On the issue presented by respondent's determination that petitioner should depreciate a XENT transmitting equipment over a 6-year period instead of the 4-year period claimed by petitioner, we hold that petitioner has fully met its burden of proof and has shown to our satisfaction that the economic useful life of this equipment was not in excess of 4 years.
One of petitioner's radio engineers testified that the XENT transmitter was already obsolete at the date petitioner acquired it. The transmitter required 3 months of overhauling to meet F.C.C. standards and even after such a re-working was still deemed by petitioner so obsolete as to justify its replacement with a new factory built transmitter when wartime restrictions were lifted. Such a replacement was actually made in 1949 and the XENT transmitter was then disposed of for its salvage value as junk.
See Section 23(1), Internal Revenue Code, supra, n. 1; see also Regulations 111, section 29.23(1)-6.

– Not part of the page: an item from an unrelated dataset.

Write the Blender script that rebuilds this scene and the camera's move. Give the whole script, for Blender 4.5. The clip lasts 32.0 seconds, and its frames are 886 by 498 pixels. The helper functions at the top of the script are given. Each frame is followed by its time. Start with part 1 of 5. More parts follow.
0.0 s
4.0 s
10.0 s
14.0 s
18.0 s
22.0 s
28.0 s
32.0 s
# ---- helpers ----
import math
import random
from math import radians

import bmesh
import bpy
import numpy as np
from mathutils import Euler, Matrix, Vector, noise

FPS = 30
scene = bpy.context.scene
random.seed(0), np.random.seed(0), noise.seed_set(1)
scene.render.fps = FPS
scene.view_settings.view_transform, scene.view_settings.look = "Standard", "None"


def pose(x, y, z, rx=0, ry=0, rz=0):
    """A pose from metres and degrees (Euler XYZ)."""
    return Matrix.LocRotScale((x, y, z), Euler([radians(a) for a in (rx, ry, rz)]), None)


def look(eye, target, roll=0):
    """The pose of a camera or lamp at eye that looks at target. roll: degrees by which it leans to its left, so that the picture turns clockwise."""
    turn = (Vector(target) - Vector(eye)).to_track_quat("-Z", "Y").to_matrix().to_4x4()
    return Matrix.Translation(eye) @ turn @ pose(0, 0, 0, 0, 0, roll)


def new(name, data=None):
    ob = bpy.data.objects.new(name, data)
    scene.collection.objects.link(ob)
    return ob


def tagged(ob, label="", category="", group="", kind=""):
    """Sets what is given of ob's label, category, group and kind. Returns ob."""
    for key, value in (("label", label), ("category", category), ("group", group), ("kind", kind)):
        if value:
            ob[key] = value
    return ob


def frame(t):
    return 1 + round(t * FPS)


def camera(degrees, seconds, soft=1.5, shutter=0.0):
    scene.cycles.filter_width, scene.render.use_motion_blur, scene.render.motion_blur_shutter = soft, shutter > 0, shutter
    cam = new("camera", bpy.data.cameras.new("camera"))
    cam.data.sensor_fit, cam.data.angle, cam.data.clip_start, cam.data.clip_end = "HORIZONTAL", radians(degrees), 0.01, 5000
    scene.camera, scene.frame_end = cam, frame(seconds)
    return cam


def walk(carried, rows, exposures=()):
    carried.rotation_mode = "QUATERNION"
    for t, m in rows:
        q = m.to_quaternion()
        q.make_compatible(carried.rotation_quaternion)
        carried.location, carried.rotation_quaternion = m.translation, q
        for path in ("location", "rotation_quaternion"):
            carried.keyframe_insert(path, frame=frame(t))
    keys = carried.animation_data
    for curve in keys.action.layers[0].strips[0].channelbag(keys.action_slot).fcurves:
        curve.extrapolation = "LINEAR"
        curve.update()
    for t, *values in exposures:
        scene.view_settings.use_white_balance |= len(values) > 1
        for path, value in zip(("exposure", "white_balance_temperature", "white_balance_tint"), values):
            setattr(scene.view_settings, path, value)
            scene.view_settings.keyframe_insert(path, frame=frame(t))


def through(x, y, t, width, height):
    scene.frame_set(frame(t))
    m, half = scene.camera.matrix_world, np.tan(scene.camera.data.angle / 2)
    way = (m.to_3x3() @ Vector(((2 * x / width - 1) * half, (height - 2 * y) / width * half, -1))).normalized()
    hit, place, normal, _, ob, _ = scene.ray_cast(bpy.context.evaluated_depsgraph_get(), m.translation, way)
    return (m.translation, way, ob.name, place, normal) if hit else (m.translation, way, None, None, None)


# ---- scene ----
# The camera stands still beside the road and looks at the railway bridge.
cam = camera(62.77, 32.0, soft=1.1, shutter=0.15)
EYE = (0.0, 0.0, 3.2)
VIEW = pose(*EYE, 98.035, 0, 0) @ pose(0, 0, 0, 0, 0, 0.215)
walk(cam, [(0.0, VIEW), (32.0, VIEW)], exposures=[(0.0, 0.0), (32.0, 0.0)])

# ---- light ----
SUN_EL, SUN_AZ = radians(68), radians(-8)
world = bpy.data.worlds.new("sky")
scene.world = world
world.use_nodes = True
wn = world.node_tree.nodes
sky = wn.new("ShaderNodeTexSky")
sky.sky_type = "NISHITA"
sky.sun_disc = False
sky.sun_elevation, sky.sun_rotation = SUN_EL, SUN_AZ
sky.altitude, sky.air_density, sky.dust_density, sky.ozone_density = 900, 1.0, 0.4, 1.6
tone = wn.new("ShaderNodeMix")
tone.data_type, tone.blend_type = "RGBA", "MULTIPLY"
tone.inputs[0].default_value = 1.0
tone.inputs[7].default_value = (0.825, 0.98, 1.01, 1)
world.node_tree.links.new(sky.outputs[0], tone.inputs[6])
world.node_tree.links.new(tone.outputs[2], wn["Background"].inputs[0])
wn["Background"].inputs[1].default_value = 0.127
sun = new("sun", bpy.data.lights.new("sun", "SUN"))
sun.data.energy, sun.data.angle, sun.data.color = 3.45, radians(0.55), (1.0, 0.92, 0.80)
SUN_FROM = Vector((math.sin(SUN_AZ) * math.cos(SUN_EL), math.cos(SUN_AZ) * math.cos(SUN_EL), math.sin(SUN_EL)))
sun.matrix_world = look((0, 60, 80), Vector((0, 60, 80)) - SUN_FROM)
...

On the question of whether petitioner may depreciate the building and antenna and ground system which it erected on its leased transmitter site over the primary term of the lease or the shorter of either the total lease period including renewal or the useful life of the improvements, we uphold respondent's determination. Respondent's Regulations 111, section 29.23 (a)-10, provide in pertinent part as follows:
SEC. 29.23(a)-10. Rentals.— * * * The cost borne by a lessee in erecting buildings or making permanent improvements on ground of which he is lessee is held to be a capital investment and not deductible as a business expense. In order to return to such taxpayer his investment of capital, as annual deduction may be made from gross income of an amount equal to the total cost of such improvements divided by the number of years remaining of the term of lease, and such deduction shall be in lieu of a deduction for depreciation. If the remainder of the term of lease is greater than the probable life of the buildings erected, or of the improvements made, this deduction shall take the form of an allowance for depreciation.

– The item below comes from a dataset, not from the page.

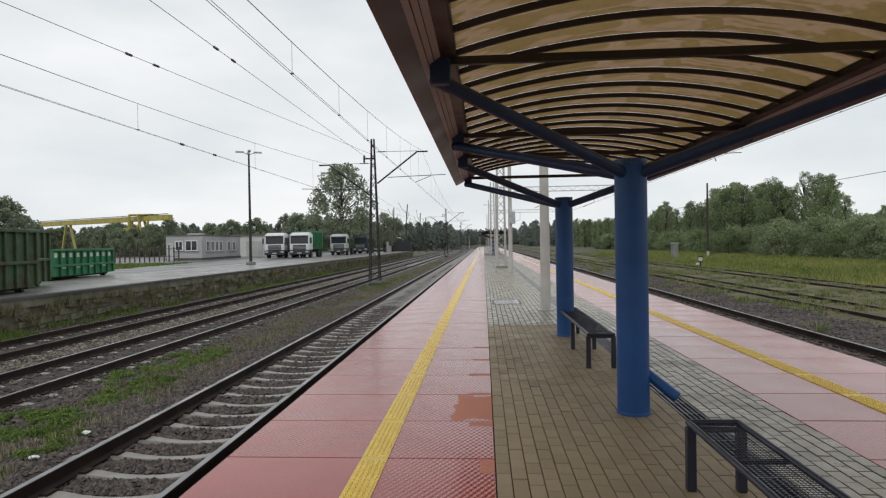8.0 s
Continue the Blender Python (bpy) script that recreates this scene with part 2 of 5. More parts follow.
M["red_tank"] = material("oxide_red_tank_paint", (0.15, 0.014, 0.015), (0.07, 0.009, 0.009), rough=0.3, scale=0.9, fine=30, bump=0.03, amount=0.5)
M["olive_tank"] = material("olive_grey_tank_paint", (0.115, 0.108, 0.074), (0.055, 0.048, 0.034), rough=0.32, scale=0.8, fine=30, bump=0.03)
M["white_mark"] = material("white_marking", (0.72, 0.70, 0.62), (0.5, 0.48, 0.42), rough=0.45, scale=1.5, fine=40, bump=0.02)
M["blue_mark"] = material("blue_marking", (0.012, 0.075, 0.14), (0.01, 0.05, 0.092), rough=0.4, scale=1.5, fine=40, bump=0.02)
M["orange"] = material("orange_plate", (0.78, 0.17, 0.03), (0.6, 0.12, 0.03), rough=0.4, scale=4, fine=40, bump=0.02)
M["hazard_red"] = material("red_placard", (0.40, 0.02, 0.03), rough=0.45, scale=4, fine=40, bump=0.02)
M["pink_mark"] = material("faded_red_marking", (0.52, 0.22, 0.18), (0.45, 0.3, 0.24), rough=0.45, scale=6, fine=40, bump=0.02)
# grimy steel, its base lowered to near black for the shade beneath the wagons
M["frame"] = material("grimy_darkened_steel", (0.014, 0.0125, 0.0115), (0.006, 0.0055, 0.0055), rough=0.6, spec=0.2, scale=3, fine=40, bump=0.25)
M["frame_grey"] = material("grimy_grey_steel", (0.055, 0.053, 0.05), (0.018, 0.018, 0.017), rough=0.5, scale=3, fine=40, bump=0.15)
# grime over a pale base; the sky's sheen on the slope is in that base
M["wing"] = material("grimy_sky_paled_sheet", (0.24, 0.235, 0.22), (0.03, 0.028, 0.025), rough=0.5, spec=0.3, scale=3.5, fine=30, bump=0.1, amount=1.0)
M["wheel"] = material("worn_wheel_steel", (0.03, 0.023, 0.02), (0.012, 0.01, 0.009), rough=0.45, metal=0.4, scale=4, fine=40, bump=0.15)
M["amber"] = material("yellow_handle", (0.62, 0.36, 0.03), (0.35, 0.2, 0.03), rough=0.5, scale=6, fine=40, bump=0.05)
M["wall_grey"] = material("grey_render_wall", (0.47, 0.46, 0.46), (0.31, 0.31, 0.31), rough=0.9, scale=0.5, fine=12, bump=0.2)
M["wall_white"] = material("pale_wall", (0.6, 0.6, 0.57), (0.45, 0.45, 0.43), rough=0.9, scale=0.5, fine=12, bump=0.1)
M["roof"] = material("roof_felt", (0.16, 0.16, 0.165), (0.1, 0.1, 0.1), rough=0.9, scale=0.8, fine=20, bump=0.2)
M["green"] = material("green_container_paint", (0.016, 0.175, 0.066), (0.01, 0.10, 0.04), rough=0.5, scale=1.2, fine=30, bump=0.1)
M["dark_green"] = material("weathered_green_paint", (0.034, 0.115, 0.045), (0.05, 0.034, 0.016), rough=0.6, scale=1.9, fine=30, bump=0.2, amount=0.8)
M["gantry"] = material("yellow_crane_paint", (0.46, 0.39, 0.08), (0.30, 0.25, 0.06), rough=0.5, scale=1, fine=20, bump=0.05)
M["cab"] = material("white_cab_paint", (0.86, 0.87, 0.87), (0.55, 0.56, 0.56), rough=0.3, scale=2, fine=30, bump=0.02)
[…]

In cases in which the lease contains an unexercised option of renewal, the matter of spreading such depreciation or amortization over the term of the original lease, together with the renewal period or periods, depends upon the facts in the particular case. As a general rule, unless the lease has been renewed or the facts show with reasonable certainty that the lease will be renewed, the cost or other basis of the lease or the cost of improvements shall be spread only over the number of years the lease has to run, without taking into account any right of renewal. * * * If, in any case, the life of the improvements is less than the number of years the lease has to run, including the renewal period if properly to be considered, the deduction for depreciation with respect to such improvements shall be spread only over such life.
We have previously recognized the validity of the above Regulations. Morris Nachman, 12 T.C. 1204; Standard Tube Co., 6 T.C. 950. Mertens, in his Law of Federal Income Taxation, has stated the rule as follows:
Sec. 23-93— Where the Lease Provides for Renewal. Where the lease has a definite fixed life, the property reverting to the lessor at its expiration or losing its usefulness at that time, exhaustion will be prorated over the life of the lease. Where, however, the lessee has an option to renew on the same terms, the exhaustion should be spread over the combined period named in the lease and the renewal period, or the life of the property, whichever is shorter.

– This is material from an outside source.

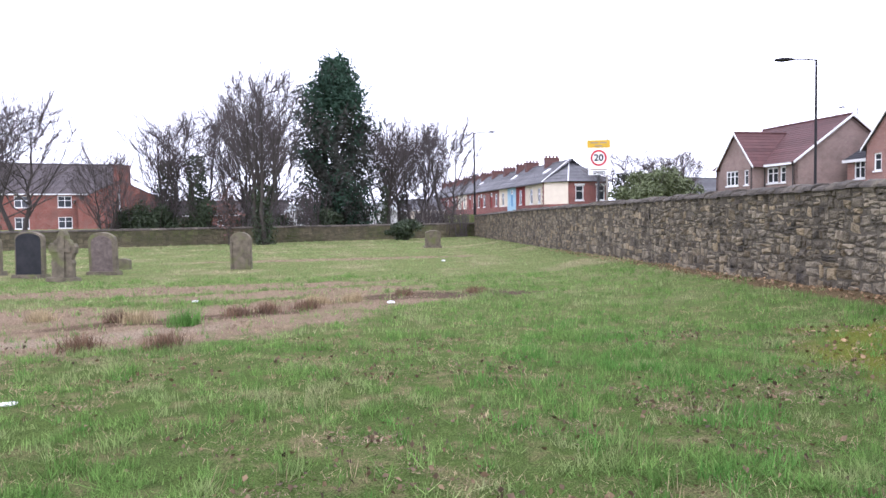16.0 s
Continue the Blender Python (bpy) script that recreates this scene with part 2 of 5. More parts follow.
# ---- mesh tools ----
class Build:
    """Collects vertices and faces, and becomes one mesh."""
    def __init__(self):
        self.v, self.f = [], []

    def quad(self, *pts):
        i = len(self.v)
        self.v += [tuple(p) for p in pts]
        self.f.append(tuple(range(i, i + len(pts))))

    def hexa(self, a):
        """Eight corners: four below (anticlockwise from above), four above."""
        i = len(self.v)
        self.v += [tuple(p) for p in a]
        for q in ((3, 2, 1, 0), (4, 5, 6, 7), (0, 1, 5, 4), (1, 2, 6, 5), (2, 3, 7, 6), (3, 0, 4, 7)):
            self.f.append(tuple(i + k for k in q))

    def box(self, x0, x1, y0, y1, z0, z1):
        self.hexa([(x0, y0, z0), (x1, y0, z0), (x1, y1, z0), (x0, y1, z0), (x0, y0, z1), (x1, y0, z1), (x1, y1, z1), (x0, y1, z1)])

    def tube(self, pts, radii, sides=6, cap=True):
        pts = [Vector(p) for p in pts]
        i0 = len(self.v)
        for k, p in enumerate(pts):
            d = (pts[min(k + 1, len(pts) - 1)] - pts[max(k - 1, 0)])
            if d.length < 1e-6:
                d = Vector((0, 0, 1))
            d.normalize()
            s = d.cross(Vector((0.31, 0.95, 0.05)) if abs(d.y) < 0.9 else Vector((1, 0, 0))).normalized()
            u = s.cross(d)
            for j in range(sides):
                a = 2 * math.pi * j / sides
                self.v.append(tuple(p + radii[k] * (math.cos(a) * s + math.sin(a) * u)))
        for k in range(len(pts) - 1):
            for j in range(sides):
                a, b = i0 + k * sides + j, i0 + k * sides + (j + 1) % sides
                self.f.append((a, b, b + sides, a + sides))
        if cap:
            self.f.append(tuple(i0 + j for j in range(sides)))
            self.f.append(tuple(i0 + (len(pts) - 1) * sides + j for j in reversed(range(sides))))

    def prism(self, outline, axis0, axis1, depth, origin):
        """An outline in the plane of two axes, pushed along depth, with a chamfered front."""
        o, a, b, d = Vector(origin), Vector(axis0), Vector(axis1), Vector(depth)
        c = Vector((sum(p[0] for p in outline) / len(outline), sum(p[1] for p in outline) / len(outline)))
        rings = []
        for k, s in ((0.0, 0.965), (0.12, 1.0), (0.88, 1.0), (1.0, 0.965)):
            i = len(self.v)
            for p in outline:
                q = c + (Vector(p) - c) * s
                self.v.append(tuple(o + a * q[0] + b * q[1] + d * k))
            rings.append(range(i, i + len(outline)))
        n = len(outline)
        for r0, r1 in zip(rings, rings[1:]):
            for j in range(n):
                self.f.append((r0[j], r0[(j + 1) % n], r1[(j + 1) % n], r1[j]))
        self.f.append(tuple(reversed(rings[0])))
        self.f.append(tuple(rings[-1]))

    def make(self, name, material, parent=None, smooth=False, at=None):
        me = bpy.data.meshes.new(name)
        me.from_pydata(self.v, [], self.f)
        me.validate()
        bm = bmesh.new()
        bm.from_mesh(me)
        bmesh.ops.recalc_face_normals(bm, faces=bm.faces)
        bm.to_mesh(me)
        bm.free()
        if smooth:
            me.polygons.foreach_set("use_smooth", [True] * len(me.polygons))
        me.materials.append(material)
        ob = new(name, me)
        if parent:
            ob.parent = parent
        if at is not None:
            ob.matrix_basis = at
        return ob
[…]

This rule is said to be subject to two exceptions: (1) where the renewal option provides that the rental for the renewal period is to be based upon a reappraisal of the property, and (2) where it is apparent that the parties will not exercise the right to renew or where it is apparent that the right to renew will be worthless. In such cases the period of exhaustion is limited to the original term of the lease. Here, the lease provides that petitioner as lessee has the right at any time to remove from the premises all buildings and fixtures which it has placed thereon, provided the rent is not then in default. It also provides that at the termination of the lease petitioner has a similar right to remove all buildings add fixtures from the property. It is thus apparent that the property will not revert to the lessor at the expiration of the original term as was the case in 1620 Broadway Corp., 36 B.T.A. 194.
The lease also provides for renewal at the same rental so that no question arises of the renewal option requiring a reappraisal of the property as in Bonwit-Teller & Co., 53 Fed.(2d) 381, cert. denied, 284 U.S. 690. There is no evidence that the parties to the lease had definitely determined not to renew the lease in the taxable year or that the renewal option would be worthless to petitioner at the expiration of the original term. When petitioner expended on improvements on the leasehold property an aggregate of $119,858.29 as of the taxable year here in issue, it appears unlikely that it would abandon this investment at the expiration of the original term of the lease, especially since the lease can be renewed without increase in rent. We have taken into account the testimony of petitioner's officers who said that they were uncertain at the time of the execution of the lease whether they would renew it in the light of possible future competition from FM and television stations. We regard this testimony, however, as an expression only of the threat of competition, which is present to a greater or lesser extent in all business activity and do not regard it as an expression by petitioner that it had decided not to renew the lease at the expiration of its present term.
Under the facts here present, we hold that the leasehold improvements should be depreciated over the combined period of the original term of the lease plus the renewal period or the useful life of the improvements, whichever is shorter. See East Kauai Water Co., Ltd., 11 T.C. 1014. Respondent's determination in this respect is therefore approved.
Decision will be entered under Rule 50.